Copy each line below in which the string "with" occurs.

--- Source data ---

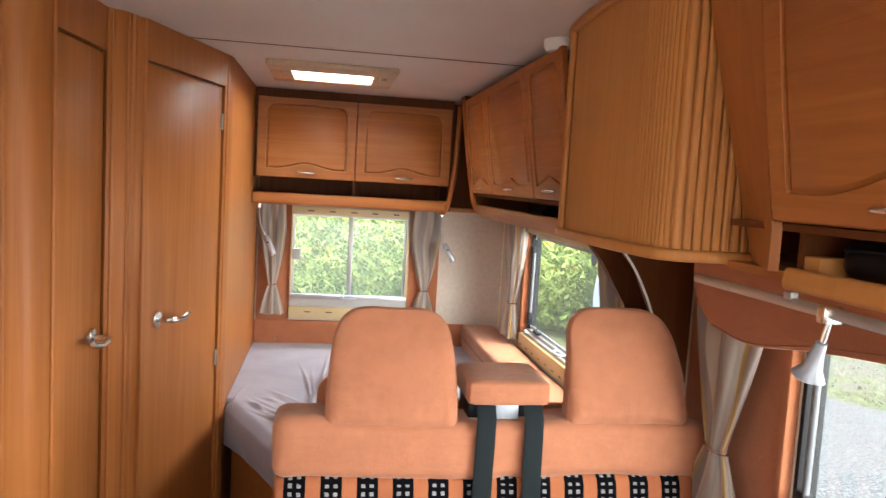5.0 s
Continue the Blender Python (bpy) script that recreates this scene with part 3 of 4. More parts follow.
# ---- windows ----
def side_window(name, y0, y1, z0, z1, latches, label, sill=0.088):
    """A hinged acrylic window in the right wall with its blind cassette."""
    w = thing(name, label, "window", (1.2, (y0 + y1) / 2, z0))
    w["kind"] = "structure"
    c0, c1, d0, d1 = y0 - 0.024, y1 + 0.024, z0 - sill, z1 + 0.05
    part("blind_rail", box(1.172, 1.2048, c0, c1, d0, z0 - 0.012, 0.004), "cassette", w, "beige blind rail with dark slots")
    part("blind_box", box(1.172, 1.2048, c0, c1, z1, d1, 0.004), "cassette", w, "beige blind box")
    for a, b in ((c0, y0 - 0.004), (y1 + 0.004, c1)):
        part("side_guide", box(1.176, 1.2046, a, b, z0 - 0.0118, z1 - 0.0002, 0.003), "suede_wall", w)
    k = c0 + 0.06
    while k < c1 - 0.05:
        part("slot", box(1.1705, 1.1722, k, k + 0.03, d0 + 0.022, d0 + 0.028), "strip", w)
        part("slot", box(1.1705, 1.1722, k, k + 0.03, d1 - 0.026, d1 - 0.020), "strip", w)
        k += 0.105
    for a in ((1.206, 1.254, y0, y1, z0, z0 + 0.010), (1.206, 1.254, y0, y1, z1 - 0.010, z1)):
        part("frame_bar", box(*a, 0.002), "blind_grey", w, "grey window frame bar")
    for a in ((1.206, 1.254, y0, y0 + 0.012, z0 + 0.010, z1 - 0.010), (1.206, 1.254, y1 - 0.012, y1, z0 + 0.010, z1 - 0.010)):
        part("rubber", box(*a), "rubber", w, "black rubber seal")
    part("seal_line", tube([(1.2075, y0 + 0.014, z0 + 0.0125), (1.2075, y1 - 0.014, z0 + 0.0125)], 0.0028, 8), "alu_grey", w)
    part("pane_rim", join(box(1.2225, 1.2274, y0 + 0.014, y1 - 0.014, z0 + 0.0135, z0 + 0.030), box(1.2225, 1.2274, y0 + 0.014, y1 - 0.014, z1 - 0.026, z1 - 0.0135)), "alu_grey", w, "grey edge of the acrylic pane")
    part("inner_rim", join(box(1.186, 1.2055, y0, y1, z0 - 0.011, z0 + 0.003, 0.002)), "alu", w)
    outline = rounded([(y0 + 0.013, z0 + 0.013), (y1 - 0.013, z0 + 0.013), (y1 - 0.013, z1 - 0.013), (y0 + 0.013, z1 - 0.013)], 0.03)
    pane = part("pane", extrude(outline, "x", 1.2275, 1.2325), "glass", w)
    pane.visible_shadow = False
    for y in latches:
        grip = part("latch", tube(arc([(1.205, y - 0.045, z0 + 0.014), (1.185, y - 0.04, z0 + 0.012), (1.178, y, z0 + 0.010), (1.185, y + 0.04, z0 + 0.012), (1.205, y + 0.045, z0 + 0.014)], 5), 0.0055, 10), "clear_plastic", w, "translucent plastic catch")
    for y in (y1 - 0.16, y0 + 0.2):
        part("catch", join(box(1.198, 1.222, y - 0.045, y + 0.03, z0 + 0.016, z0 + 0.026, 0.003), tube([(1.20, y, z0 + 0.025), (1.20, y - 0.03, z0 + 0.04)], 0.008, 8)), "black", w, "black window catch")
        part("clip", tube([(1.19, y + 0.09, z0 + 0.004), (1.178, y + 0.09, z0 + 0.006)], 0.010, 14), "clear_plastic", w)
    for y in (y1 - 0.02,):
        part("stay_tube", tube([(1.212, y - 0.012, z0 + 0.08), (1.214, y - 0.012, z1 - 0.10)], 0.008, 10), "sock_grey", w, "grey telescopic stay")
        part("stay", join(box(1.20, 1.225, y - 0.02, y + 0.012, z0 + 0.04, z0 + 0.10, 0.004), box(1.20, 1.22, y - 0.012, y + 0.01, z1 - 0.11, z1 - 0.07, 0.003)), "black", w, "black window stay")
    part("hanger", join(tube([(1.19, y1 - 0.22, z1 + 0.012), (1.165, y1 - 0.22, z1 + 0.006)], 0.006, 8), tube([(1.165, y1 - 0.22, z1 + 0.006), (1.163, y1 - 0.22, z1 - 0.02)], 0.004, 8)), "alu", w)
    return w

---

#### Final result:
Continue the Blender Python (bpy) script that recreates this scene with part 3 of 4. More parts follow.
    """A hinged acrylic window in the right wall with its blind cassette."""
    part("blind_rail", box(1.172, 1.2048, c0, c1, d0, z0 - 0.012, 0.004), "cassette", w, "beige blind rail with dark slots")